Какова первая мысль дежурного? Правильно! Парнишку достали одноклассники, и он придумал способ им отомстить. Дежурный рвет тетрадный лист с нацарапанными на нем фамилиями, строго глядит на подростка и выпроваживает вон из отдела. А через два дня на Сенной площади гремит взрыв, и самодельная бомба уносит жизни двенадцати человек. Тут-то дежурный и вспоминает подростка и его список, и у оперативников начинается жаркая пора. Они отправляются в бесконечный поход по школам, где по составленному фотороботу пытаются вычислить подростка. А ведь все могло быть иначе, распознай дежурный правду в его словах.
Или же взглянет дежурный на старенькую бабушку, клюшкой деревянной по мраморным плитам постукивающую, подзовет к себе. Что, мол, бабуля, у тебя стряслось? А она давай рассказывать, как бессонницей мучается да как все ночи напролет возле окна кухонного просиживает. И вот, сидя у этого самого окна, видела она, как двое подозрительных мужиков из подъезда сверток огромный выволокли и в багажник машины запихали. И не преминет заметить, что сверток этот уж больно на человеческое тело похож был. Не труп ли кого из соседей в багажнике ироды увезли?
Дежурный посочувствует бабуле по поводу бессонницы, украдкой посмеется над ее фантазиями, посоветует перед сном принимать ромашковый чай, мол, успокаивает. И отправит восвояси. А через час генералу разнарядка сверху: срочно заняться исчезновением гражданина такого-то, который вместе с ковром из дома исчез, причем той же ночью, про которую бабуся говорила.

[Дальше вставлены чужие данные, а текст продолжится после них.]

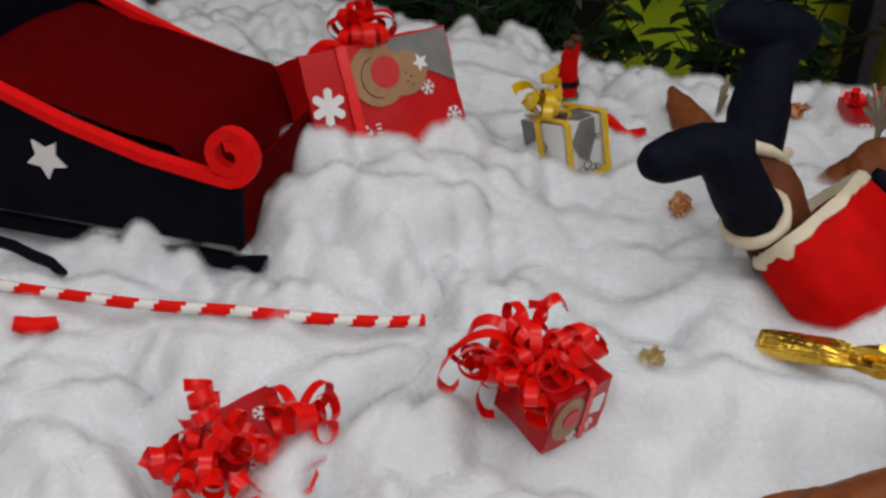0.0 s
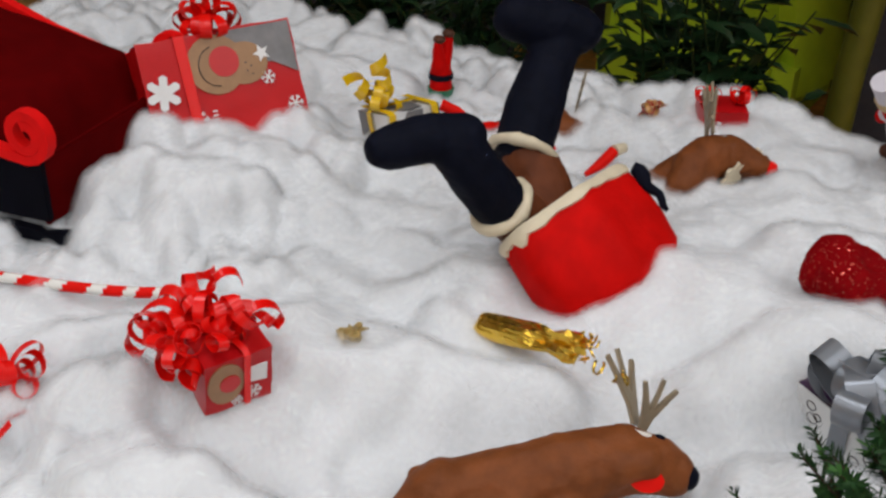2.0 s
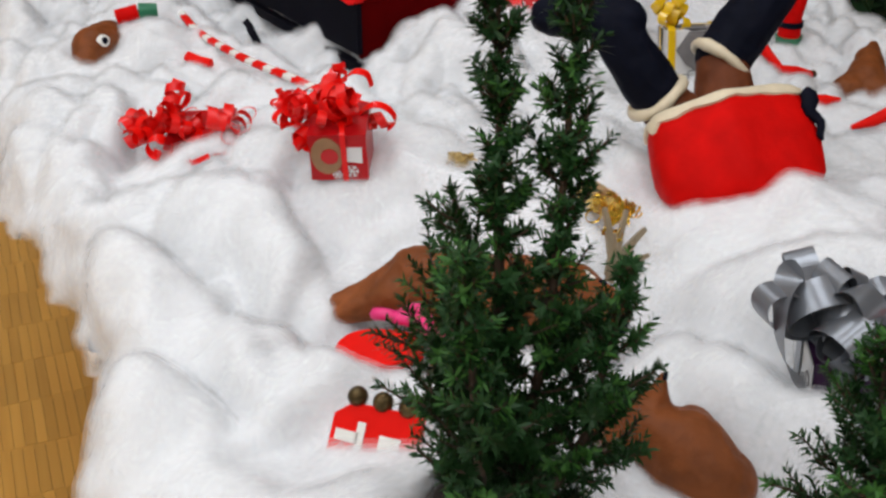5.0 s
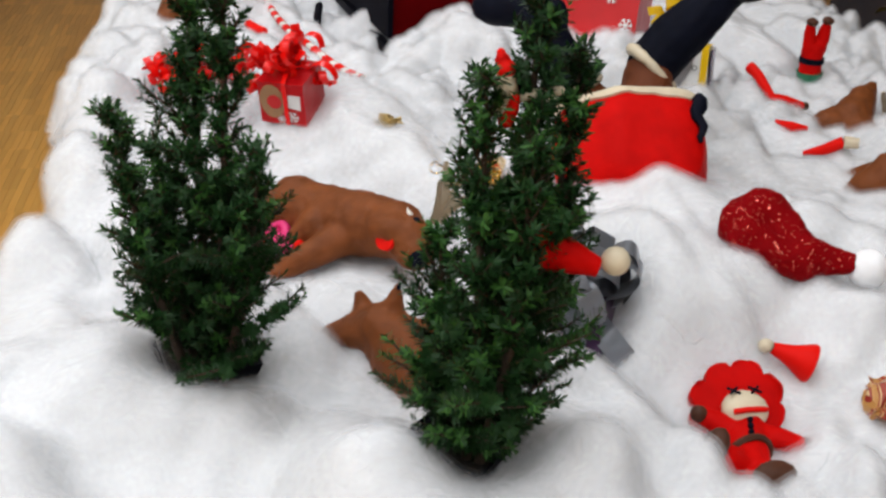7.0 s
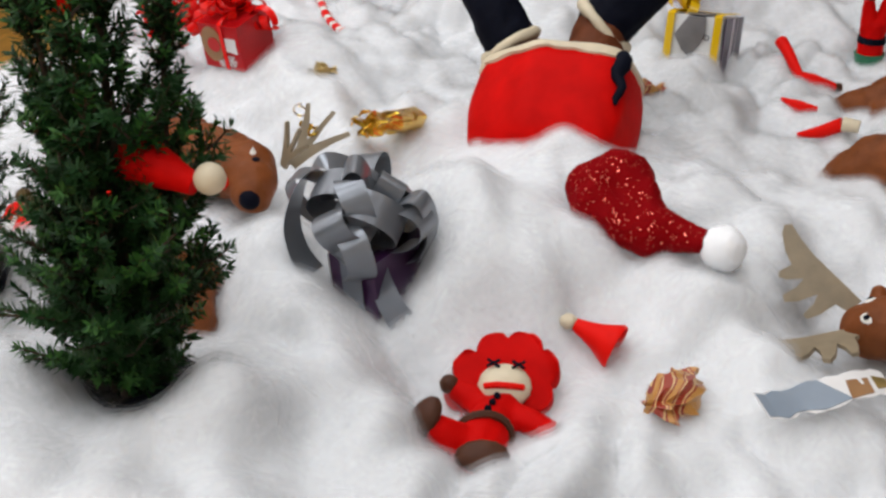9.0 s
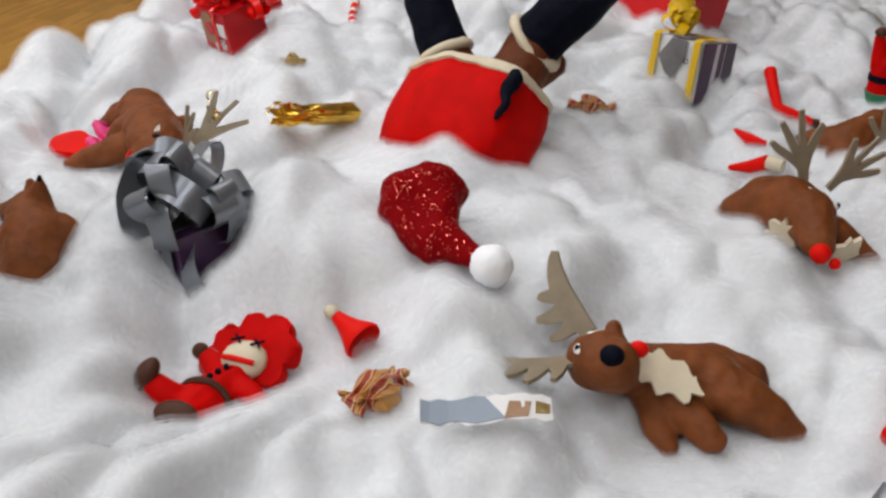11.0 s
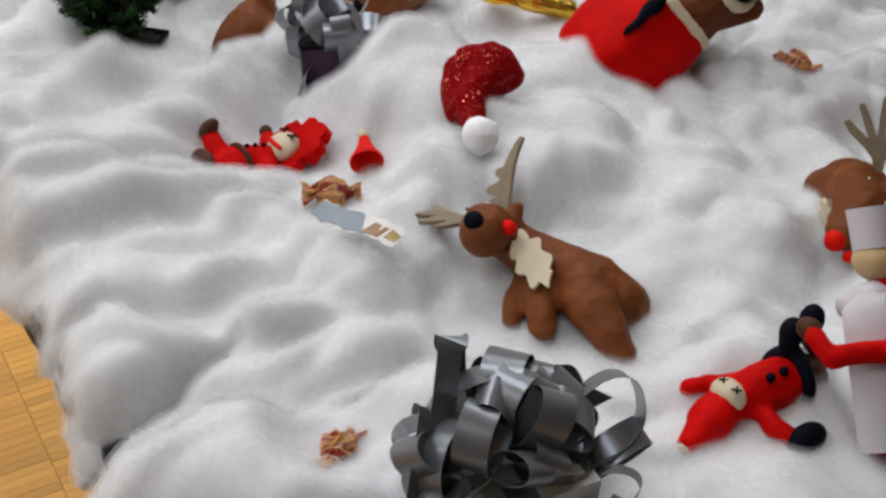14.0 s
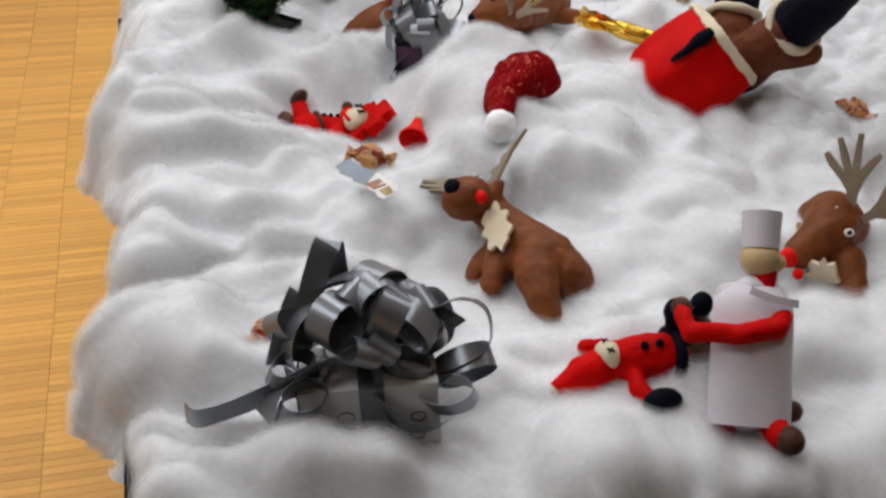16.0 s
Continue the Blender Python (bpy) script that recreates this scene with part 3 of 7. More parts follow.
def wadding():
    """A thick uneven sheet that bulges over the table's edges, under three thin layers of loose fibre."""
    nx, ny, brim = 310, 470, 0.05
    co, faces = np.zeros((nx + 1, ny + 1, 3)), []
    for i in range(nx + 1):
        for j in range(ny + 1):
            fx, fy = i / nx, j / ny
            x, y = TX0 + (TX1 - TX0) * fx, TY0 + (TY1 - TY0) * fy
            wx0, wx1 = max(0, 1 - fx / 0.12), max(0, 1 - (1 - fx) / 0.12)
            wy0, wy1 = max(0, 1 - fy / 0.08), max(0, 1 - (1 - fy) / 0.08)
            xx = x - wx0 * edge_shift(1, y) + wx1 * edge_shift(2, y)
            yy = y - wy0 * edge_shift(0, x) + wy1 * edge_shift(3, x)
            rise, edge = 1.0, 0.0
            for d, axis, way in ((x - TX0, 0, -1), (TX1 - x, 0, 1), (y - TY0, 1, -1), (TY1 - y, 1, 1)):
                if d < brim:
                    a = d / brim * math.pi / 2
                    shift = way * (d - brim * (1 - math.cos(a))) * 0.6
                    xx, yy = (xx + shift, yy) if axis == 0 else (xx, yy + shift)
                    rise *= math.sin(a)
                    edge = max(edge, math.cos(a))
            low = -0.034
            z = low + (ground(xx, yy) + 0.007 - low) * rise
            p = V((xx, yy, z))
            if edge > 0:
                p += edge * (0.017 * V(noise.noise_vector(p * 17)) + 0.011 * V(noise.noise_vector(p * 41 + V((9, 1, 4)))) + 0.005 * V(noise.noise_vector(p * 90)))
            co[i, j] = p
    for _ in range(2):
        mid = co.copy()
        mid[1:-1, 1:-1] = (co[:-2, 1:-1] + co[2:, 1:-1] + co[1:-1, :-2] + co[1:-1, 2:]) / 4
        co = 0.4 * co + 0.6 * mid
    sheet = [(i * (ny + 1) + j, (i + 1) * (ny + 1) + j, (i + 1) * (ny + 1) + j + 1, i * (ny + 1) + j + 1) for i in range(nx) for j in range(ny)]
    rim = [(i, 0) for i in range(nx)] + [(nx, j) for j in range(ny)] + [(i, ny) for i in range(nx, 0, -1)] + [(0, j) for j in range(ny, 0, -1)]
    flat = [tuple(c) for c in co.reshape(-1, 3)]
    under, first = [], len(flat)
    for i, j in rim:
        x, y, _ = co[i, j]
        under.append((min(max(x, TX0 + 0.02), TX1 - 0.02), min(max(y, TY0 + 0.02), TY1 - 0.02), TOP_Z + 0.003))
    n = len(rim)
    for k in range(n):
        a, b = rim[k], rim[(k + 1) % n]
        faces.append((b[0] * (ny + 1) + b[1], a[0] * (ny + 1) + a[1], first + k, first + (k + 1) % n))
    ob = sheet_object("cotton_snow", flat + under, sheet + faces, WADDING)
    tagged(ob, "thick fluffy white cotton wadding spread as snow over the table", "cotton wadding", kind="stuff")
    # outward normals of the sheet, for the loose layers
    du, dv = np.gradient(co, axis=0), np.gradient(co, axis=1)
    nrm = np.cross(du, dv)
    nrm /= np.linalg.norm(nrm, axis=2, keepdims=True) + 1e-9
    for lift, mat in FLUFF:
        veil = sheet_object("loose_fibre", [tuple(c) for c in (co + nrm * lift).reshape(-1, 3)], sheet, mat)
        veil.parent, veil.location = ob, (0, 0, 0)
        tagged(veil, kind="stuff")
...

И снова оперативникам по домам бегай, бабусю разыскивай, чтобы ориентировку на автомобиль получить. А бабуся с обиды на дачу рванула, и где эта дача находится, ни соседи, ни родственники не знают, так как самой бабке она не принадлежит, и отдыхает она у недавней знакомой по поликлинике.
Бабку в итоге опера найдут, приметы автомобиля, что гражданина в ковре увез, получат, да только время уже упущено. Автомобиль перекрашен или на запчасти разобран. Ковер в печи сожжен, а труп рыбы в отдаленном пруду догладывают. И снова все могло повернуться иначе, окажись дежурный более бдительным. Истории, подобные этим, можно рассказывать до бесконечности. Любого опера, любого следователя и даже прокурорского работника спроси, и он тебе с десяток таких историй расскажет, причем из своего личного опыта.
Вот почему, когда в вестибюль Главного управления МВД угрозыска вошел мужчина бомжеватого вида, дежурный, старший лейтенант Игнатьев, отодвинул в сторону журнал регистрации, но выпроваживать бомжа на улицу не спешил. На вид мужчине было лет сорок пять, или около того, но по опыту Игнатьев знал, что на самом деле ему может быть и двадцать, и тридцать лет. Жизнь на улице никого не красит и сохранению молодости не способствует. Одежда вошедшего, добротная дубленка покроя десятилетней давности, спортивная шапка с подкладкой и стеганые лыжные брюки, все еще хранили на себе следы былого ухода. Видимо, совсем недавно бомжу подфартило, и он наткнулся на «богатую мусорку» или разжалобил кого-то из жителей столицы, и тот пожертвовал ему одежку с барского плеча.